Godfrey attorney and banker Tom Long, Weber's campaign manager, said that voters should reject the results of the polls on judicial qualifications by the ISBA because of the influence of personal prejudices and politics in the responses.
"In the poll that really counts – the one by voters on Election Day in November – I think the voters will remember that Don Weber's first concern has always been the law – not the lawyers," Long said in a prepared statement. "He's always been dedicated to representing the people of Madison County – not the bar association."
Less than 50 percent of the ballots sent out to ISBA members in the 3rd Circuit were returned: 580 ballots were mailed; 242 were returned.
By contrast, Madison County Circuit Judge George Moran Jr., who abruptly retired from the bench after 28 years in office two weeks ago, received 78.05 percent "recommended" rating in the survey taken in 2000. Moran also scored good marks for integrity, health and temperanment.
Moran's departure set up a contest between Madison County Associate Judges James Hackett and Barbara Crowder.

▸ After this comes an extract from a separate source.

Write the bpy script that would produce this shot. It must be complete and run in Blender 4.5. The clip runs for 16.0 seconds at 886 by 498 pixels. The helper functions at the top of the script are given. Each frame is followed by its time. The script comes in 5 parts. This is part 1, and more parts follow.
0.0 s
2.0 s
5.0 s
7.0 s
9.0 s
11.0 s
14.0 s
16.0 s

Hackett, a Republican, fared better in the ISBA survey than his Democratic opponent Crowder. Hackett received a 95.06 percent "yes" vote on the question of meeting requirements of office, to Crowder's 90.78 percent.
St. Clair County
In the 20th Circuit, only 49.63 percent of respondents said Republican candidate for circuit judge Paul Evans met the requirements of office. Of the 659 ballots sent out in the 20th Circuit, 345 were returned.

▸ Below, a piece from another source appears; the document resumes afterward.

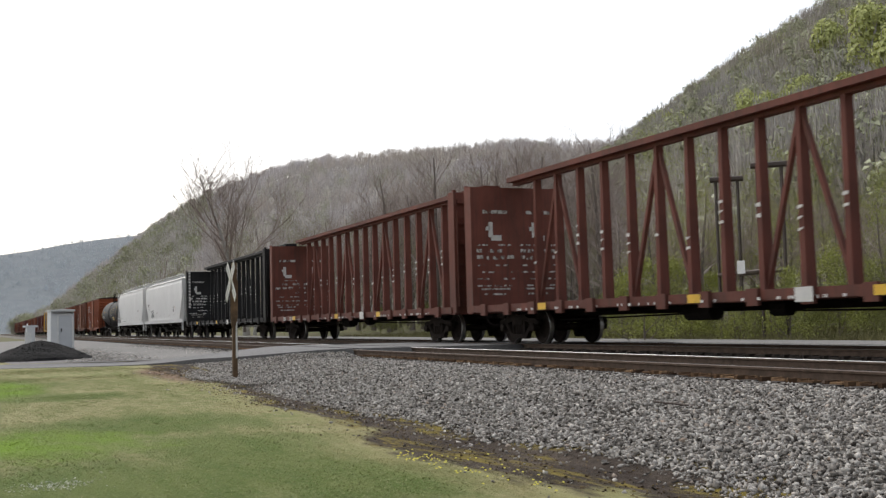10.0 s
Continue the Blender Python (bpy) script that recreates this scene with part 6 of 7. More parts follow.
for k, (x0, x1, z0, z1) in enumerate(((-2.1, -0.6, 4.2, 4.5), (0.2, 1.8, 4.25, 4.6), (-2.0, -1.0, 3.1, 3.5), (0.4, 1.4, 3.2, 3.7))):
    tag(*c, x0, x1, z0, z1, M_LETTER, 255 + k, 0.025, 12)
for k, (x0, x1, z0, z1) in enumerate(((-1.7, -0.9, 3.75, 4.1), (0.4, 1.4, 3.9, 4.15), (1.2, 1.8, 2.5, 2.7), (-1.7, -1.4, 1.6, 2.0), (0.3, 0.5, 1.7, 2.0))):
    bars(*c, x0, x1, z0, z1, 3, M_LETTER, 260 + k)
bars(*c, -7.9, -7.4, 3.4, 3.8, 2, M_LETTER_DARK, 266)
bars(*c, -5.9, -5.3, 3.5, 3.8, 2, M_LETTER_DARK, 267)
c = CARS["bhf"]
stripes_logo(*c, -0.45, 1.05, 0.82, 1.12)
blocks(*c, 2, -9.45, -9.1, 0.93, 1.15)
words(*c, "114578", -9.05, -7.9, 0.93, 1.15)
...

Evans is a general practitioner from O'Fallon.
His counterpart, Circuit Judge Lloyd A. Cueto, received a 89.57 percent recommendation in the survey.

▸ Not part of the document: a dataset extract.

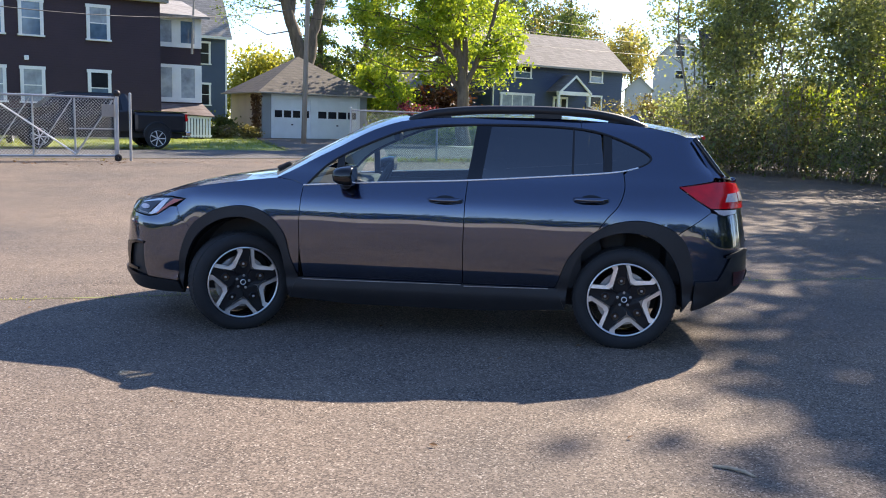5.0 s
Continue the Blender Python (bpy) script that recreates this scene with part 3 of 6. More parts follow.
        mg = bmesh.new()
        bmesh.ops.create_circle(mg, cap_ends=True, segments=24, radius=1)
        for v in mg.verts:
            v.co = Vector((0, v.co.x * 0.110, v.co.y * 0.058))
        bmesh.ops.recalc_face_normals(mg, faces=mg.faces[:])
        part("mirror_glass", mg, M_CHROME, fd, "mirror glass", m=pose(-1.8615, -0.96 * sy, 1.135))
        foot = bmesh.new()
        tube(foot, [(-1.95, -0.83 * sy, 1.066), (-1.93, -0.875 * sy, 1.068), (-1.92, -0.92 * sy, 1.092)], [0.042, 0.034, 0.042], 10)
        part("mirror_foot", foot, M_TRIM, fd, "black mirror foot", True)
        # lamps
        s5, s55, s68 = s_of_y(0.48), s_of_y(0.53), s_of_y(0.66)
        hl = [(-3.085, 0.922), (-3.25, 0.928), (-3.40, 0.918), (-3.55, 0.893), (s5, 0.868), (s55, 0.825), (s68, 0.800), (-3.42, 0.785), (-3.33, 0.80), (-3.22, 0.865)]
        P("headlight", hl, M_LAMP_DARK, label="clear headlight with dark inside", off=0.004, gap=0.004, res=0.03)
        P("running_light", [(-3.245, 0.914), (-3.31, 0.912), (-3.335, 0.88), (-3.40, 0.815), (-3.43, 0.797), (-3.385, 0.795), (-3.33, 0.812), (-3.285, 0.862)], M_DRL, off=0.006, gap=0.001, res=0.02, lip=0.004, label="slanting bright running-light reflector")
        P("running_light", [(-3.32, 0.912), (-3.40, 0.905), (-3.56, 0.879), (-3.56, 0.869), (-3.41, 0.888), (-3.335, 0.893)], M_DRL, off=0.006, gap=0.001, res=0.02, lip=0.004, label="bright upper reflector strip")
        P("running_light", [(-3.43, 0.806), (-3.52, 0.812), (-3.60, 0.826), (-3.60, 0.818), (-3.52, 0.803), (-3.44, 0.797)], M_LOWLENS, off=0.006, gap=0.001, res=0.02, lip=0.004)
        P("projector", [(-3.50 + 0.062 * math.cos(a), 0.846 + 0.016 * math.sin(a) - 0.05 * 0.062 * math.cos(a)) for a in np.linspace(0, math.tau, 18, endpoint=False)], M_CLEAR_LAMP, off=0.009, gap=0.0, res=0.02, lip=0.006, label="long oval projector lens")
        P("lamp_divider", [(-3.352, 0.880), (-3.362, 0.880), (-3.428, 0.806), (-3.418, 0.806)], M_LAMP_DARK, off=0.010, gap=0.0, res=0.02, lip=0.003)
        P("side_marker", [(-3.10, 0.919), (-3.20, 0.919), (-3.26, 0.875), (-3.345, 0.806), (-3.325, 0.801), (-3.22, 0.866)], M_AMBER, off=0.007, gap=0.003, res=0.03, lip=0.004, label="amber corner lens")
        # nose
        g5 = s_of_y(0.46)
        P("front_bumper", [(-3.05, 0.72), (-3.13, 0.80), (-3.16, 0.865), (-3.22, 0.86), (-3.33, 0.795), (-3.42, 0.78), (s68, 0.795), (s55, 0.82), (g5, 0.80), (g5, 0.60), (s_of_y(0.6), 0.56), (-3.45, 0.60), (-3.43, 0.42), (-3.40, 0.352), (-3.155, 0.335), (-3.12, 0.57)], gap=0.0015, label="painted front bumper skin")
        f60, f62, f66 = s_of_y(0.6), s_of_y(0.62), s_of_y(0.66)
        P("fog_lamp_trim", [(-3.45, 0.60), (f60, 0.56), (f62, 0.385), (-3.40, 0.352), (-3.43, 0.42)], M_TRIM, off=-0.014, gap=0.003, lip=0.03, label="black fog lamp surround")
        P("fog_lamp_bezel", [(-3.44, 0.598), (-3.52, 0.602), (f60, 0.575), (f66, 0.42), (f62, 0.385), (-3.50, 0.385), (-3.50, 0.40), (f66 + 0.03, 0.415), (-3.60, 0.565), (-3.52, 0.585), (-3.445, 0.582)], M_GLOSS, off=0.010, gap=0.0, res=0.03, lip=0.03, label="raised black C-shaped bezel")
        P("bumper_lip", [(-3.15, 0.332), (-3.40, 0.349), (f62, 0.382), (S_NOSE, 0.36), (S_NOSE, 0.26), (-3.5, 0.235), (-3.12, 0.24)], M_TRIM, off=0.008, lip=0.04, label="black lower bumper cladding")
        P("nose_panel", [(g5, 0.803), (s5, 0.866), (S_NOSE, 0.866), (S_NOSE, 0.803)], label="painted strip over the grille")
        P("grille", [(g5, 0.60), (g5, 0.80), (S_NOSE, 0.80), (S_NOSE, 0.56), (s_of_y(0.5), 0.56)], M_GLOSS, off=-0.01, gap=0.002, lip=0.03, label="black grille")
        P("lower_intake", [(s_of_y(0.6), 0.56), (S_NOSE, 0.56), (S_NOSE, 0.363), (f62, 0.385)], M_TRIM, off=-0.005, gap=0.002, lip=0.03, label="black lower intake")
        P("bumper_backing", [(-3.145, 0.27), (-3.145, 0.78), (-3.4, 0.84), (S_NOSE, 0.84), (S_NOSE, 0.27)], M_CABIN, off=-0.045, gap=0, lip=0.0)
        P("bumper_backing", [(0.45, 0.34), (0.45, 0.93), (0.62, 0.97), (s_of_y(0.6, True), 0.97), (s_of_y(0.56, True), 0.74), (S_TAIL, 0.74), (S_TAIL, 0.48), (0.7, 0.42)], M_CABIN, off=-0.045, gap=0, lip=0.0)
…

The Evans-Cueto contest was set up after Cueto decided to run for election to his position rather than running for retention in November. To earn retention a judge must receive at least 60 percent of the electorate's "yes" vote. In a general election a candidate only needs 51 percent of the vote.
Evans dismissed the poll stating it has little bearing on the campaign.
"Basically, the only poll that really matters is the one where tens of thousands of voters vote in November, not a poll of 135 attorneys."
In a press release, Evans pointed out that nearly half of the 659 eligible attorneys did not return the survey, and of those that did return the survey, a majority of those, over 200, voted "no opinion" on all of the questions regarding him.
"I find it difficult to believe that after 18 years of practicing law that most attorneys would have no opinion of me on nearly every question," Evans said. "I suspect that many were unwilling to be involved, a person risks a lot to go against the system in St. Clair County."
Republican William C. Norton, who was appointed circuit judge in the 20th Judicial Circuit last year, faces a challenge by Democrat William A. Schuwerk, Jr.
Norton, tapped by Karmeier, received a 76.62 percent recommended rating; Schuwerk received a 91.01 percent rating.